[DATA SUPPLIED]

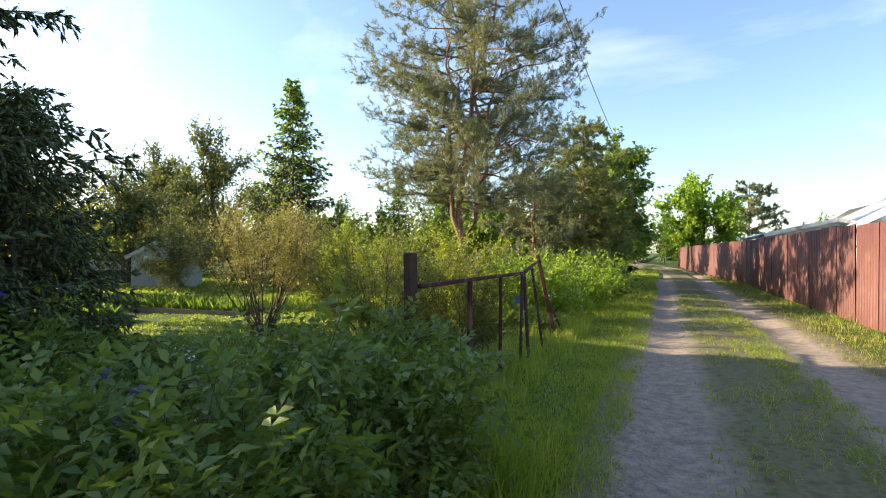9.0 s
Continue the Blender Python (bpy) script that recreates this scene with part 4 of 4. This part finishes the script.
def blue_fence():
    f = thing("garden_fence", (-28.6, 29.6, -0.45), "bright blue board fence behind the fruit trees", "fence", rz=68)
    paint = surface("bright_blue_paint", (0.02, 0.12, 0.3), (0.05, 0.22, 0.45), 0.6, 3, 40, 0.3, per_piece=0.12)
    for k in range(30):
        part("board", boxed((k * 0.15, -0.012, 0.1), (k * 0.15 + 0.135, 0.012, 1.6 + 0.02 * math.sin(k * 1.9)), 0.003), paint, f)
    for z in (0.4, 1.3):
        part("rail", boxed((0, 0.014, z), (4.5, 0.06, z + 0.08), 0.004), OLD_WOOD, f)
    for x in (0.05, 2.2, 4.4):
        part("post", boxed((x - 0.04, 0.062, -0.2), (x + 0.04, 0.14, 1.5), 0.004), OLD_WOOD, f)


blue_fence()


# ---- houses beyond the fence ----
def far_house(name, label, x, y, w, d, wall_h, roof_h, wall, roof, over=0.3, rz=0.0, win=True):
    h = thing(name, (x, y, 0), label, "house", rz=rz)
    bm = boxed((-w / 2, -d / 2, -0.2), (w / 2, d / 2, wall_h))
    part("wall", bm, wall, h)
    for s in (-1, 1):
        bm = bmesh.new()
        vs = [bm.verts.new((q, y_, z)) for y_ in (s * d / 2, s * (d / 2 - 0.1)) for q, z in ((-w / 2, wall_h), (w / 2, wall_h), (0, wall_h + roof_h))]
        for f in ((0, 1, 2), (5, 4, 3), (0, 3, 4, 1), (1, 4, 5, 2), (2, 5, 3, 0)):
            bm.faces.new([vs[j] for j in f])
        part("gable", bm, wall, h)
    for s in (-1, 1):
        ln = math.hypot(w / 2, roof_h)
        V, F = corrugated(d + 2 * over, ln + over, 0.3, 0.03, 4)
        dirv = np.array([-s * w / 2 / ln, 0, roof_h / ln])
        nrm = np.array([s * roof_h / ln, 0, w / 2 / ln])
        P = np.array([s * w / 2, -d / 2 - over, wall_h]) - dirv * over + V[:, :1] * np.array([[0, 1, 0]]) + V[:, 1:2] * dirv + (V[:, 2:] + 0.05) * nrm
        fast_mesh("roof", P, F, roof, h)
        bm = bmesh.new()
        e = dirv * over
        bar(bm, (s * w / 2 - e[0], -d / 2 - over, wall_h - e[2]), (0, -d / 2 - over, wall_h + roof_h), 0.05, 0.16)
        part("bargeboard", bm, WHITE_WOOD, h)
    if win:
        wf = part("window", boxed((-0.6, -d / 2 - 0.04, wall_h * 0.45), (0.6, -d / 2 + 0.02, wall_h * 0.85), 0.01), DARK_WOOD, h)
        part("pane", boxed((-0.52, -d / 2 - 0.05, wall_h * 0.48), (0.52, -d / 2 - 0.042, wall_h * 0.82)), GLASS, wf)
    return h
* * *
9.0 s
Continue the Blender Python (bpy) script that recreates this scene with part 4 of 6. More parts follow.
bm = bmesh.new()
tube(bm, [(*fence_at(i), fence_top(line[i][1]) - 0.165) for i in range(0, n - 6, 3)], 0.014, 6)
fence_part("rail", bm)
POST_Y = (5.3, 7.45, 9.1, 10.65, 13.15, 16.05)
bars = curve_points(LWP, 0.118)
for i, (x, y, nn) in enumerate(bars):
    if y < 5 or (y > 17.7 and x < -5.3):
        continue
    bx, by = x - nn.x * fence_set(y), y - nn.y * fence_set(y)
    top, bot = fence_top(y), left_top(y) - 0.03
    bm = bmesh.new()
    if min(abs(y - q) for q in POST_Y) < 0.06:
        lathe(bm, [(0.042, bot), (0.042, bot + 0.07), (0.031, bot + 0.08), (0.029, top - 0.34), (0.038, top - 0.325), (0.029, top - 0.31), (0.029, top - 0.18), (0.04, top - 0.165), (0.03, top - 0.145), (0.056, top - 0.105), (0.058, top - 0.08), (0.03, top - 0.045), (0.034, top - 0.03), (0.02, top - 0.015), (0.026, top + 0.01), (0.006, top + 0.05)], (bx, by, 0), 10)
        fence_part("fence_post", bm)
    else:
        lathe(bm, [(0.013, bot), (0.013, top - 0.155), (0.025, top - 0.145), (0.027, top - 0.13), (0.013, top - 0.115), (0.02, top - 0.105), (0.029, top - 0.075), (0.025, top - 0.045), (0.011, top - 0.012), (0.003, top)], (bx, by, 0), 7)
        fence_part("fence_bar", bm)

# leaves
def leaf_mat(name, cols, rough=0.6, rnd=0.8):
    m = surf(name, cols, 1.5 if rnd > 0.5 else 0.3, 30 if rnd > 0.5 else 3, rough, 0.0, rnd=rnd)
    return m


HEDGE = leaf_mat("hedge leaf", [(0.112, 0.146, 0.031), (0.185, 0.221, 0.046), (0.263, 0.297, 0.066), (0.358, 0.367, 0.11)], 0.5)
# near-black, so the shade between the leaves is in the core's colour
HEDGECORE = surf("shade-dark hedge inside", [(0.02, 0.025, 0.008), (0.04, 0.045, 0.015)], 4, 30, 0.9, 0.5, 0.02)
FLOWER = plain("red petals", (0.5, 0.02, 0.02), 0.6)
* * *
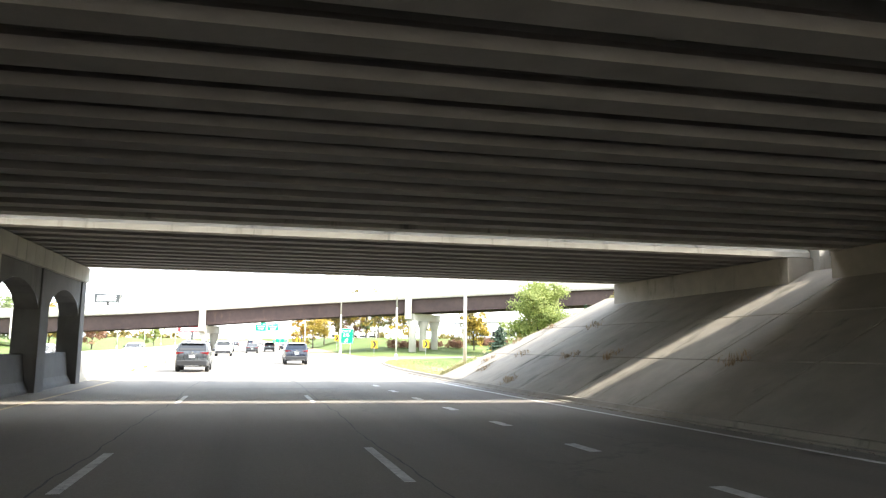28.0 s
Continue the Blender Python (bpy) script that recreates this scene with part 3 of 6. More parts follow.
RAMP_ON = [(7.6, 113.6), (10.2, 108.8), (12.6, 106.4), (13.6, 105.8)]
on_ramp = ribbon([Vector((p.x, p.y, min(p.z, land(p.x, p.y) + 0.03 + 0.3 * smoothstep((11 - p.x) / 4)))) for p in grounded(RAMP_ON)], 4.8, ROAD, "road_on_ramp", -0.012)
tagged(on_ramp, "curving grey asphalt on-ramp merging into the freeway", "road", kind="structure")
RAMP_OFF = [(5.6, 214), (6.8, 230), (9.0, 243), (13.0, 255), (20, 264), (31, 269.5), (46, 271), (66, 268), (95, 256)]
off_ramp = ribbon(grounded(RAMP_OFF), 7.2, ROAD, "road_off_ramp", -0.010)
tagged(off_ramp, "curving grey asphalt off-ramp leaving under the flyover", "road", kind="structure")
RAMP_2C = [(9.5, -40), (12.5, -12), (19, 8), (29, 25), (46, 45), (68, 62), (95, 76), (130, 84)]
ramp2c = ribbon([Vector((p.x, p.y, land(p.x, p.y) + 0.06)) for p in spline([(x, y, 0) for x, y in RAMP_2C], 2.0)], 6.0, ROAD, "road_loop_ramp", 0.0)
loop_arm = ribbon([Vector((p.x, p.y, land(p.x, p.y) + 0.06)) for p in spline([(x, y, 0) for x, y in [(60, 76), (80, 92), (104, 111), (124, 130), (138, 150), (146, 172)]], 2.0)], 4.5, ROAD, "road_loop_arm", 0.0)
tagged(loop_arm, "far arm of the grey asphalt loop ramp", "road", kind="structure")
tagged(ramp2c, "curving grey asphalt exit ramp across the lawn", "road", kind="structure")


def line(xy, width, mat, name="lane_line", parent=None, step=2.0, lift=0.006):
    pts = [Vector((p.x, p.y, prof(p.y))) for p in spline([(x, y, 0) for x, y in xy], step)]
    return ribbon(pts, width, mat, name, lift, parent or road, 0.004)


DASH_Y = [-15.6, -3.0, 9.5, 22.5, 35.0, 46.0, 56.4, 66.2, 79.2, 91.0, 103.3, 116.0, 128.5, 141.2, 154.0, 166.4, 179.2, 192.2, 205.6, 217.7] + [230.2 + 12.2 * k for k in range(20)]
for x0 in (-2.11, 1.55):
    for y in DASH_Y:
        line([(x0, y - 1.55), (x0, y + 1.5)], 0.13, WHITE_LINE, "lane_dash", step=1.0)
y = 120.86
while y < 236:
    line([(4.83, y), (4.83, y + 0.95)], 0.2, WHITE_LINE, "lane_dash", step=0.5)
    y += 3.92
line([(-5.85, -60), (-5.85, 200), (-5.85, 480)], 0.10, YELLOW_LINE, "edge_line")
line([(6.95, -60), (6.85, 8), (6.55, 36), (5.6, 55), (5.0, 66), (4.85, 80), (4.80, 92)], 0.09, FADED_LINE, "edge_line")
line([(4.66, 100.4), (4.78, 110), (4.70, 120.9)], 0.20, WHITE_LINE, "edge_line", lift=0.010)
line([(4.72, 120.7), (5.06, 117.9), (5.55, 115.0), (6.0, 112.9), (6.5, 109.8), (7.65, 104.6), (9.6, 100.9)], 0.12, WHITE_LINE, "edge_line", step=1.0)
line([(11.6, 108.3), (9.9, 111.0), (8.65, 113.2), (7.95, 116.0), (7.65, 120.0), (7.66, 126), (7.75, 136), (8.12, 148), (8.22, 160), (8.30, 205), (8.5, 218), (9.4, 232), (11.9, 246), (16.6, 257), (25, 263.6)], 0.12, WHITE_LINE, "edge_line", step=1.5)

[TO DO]
From the data, list each line in which the string "More" appears.

[EXERCISE OUTPUT]
Continue the Blender Python (bpy) script that recreates this scene with part 4 of 6. More parts follow.
Continue the Blender Python (bpy) script that recreates this scene with part 3 of 6. More parts follow.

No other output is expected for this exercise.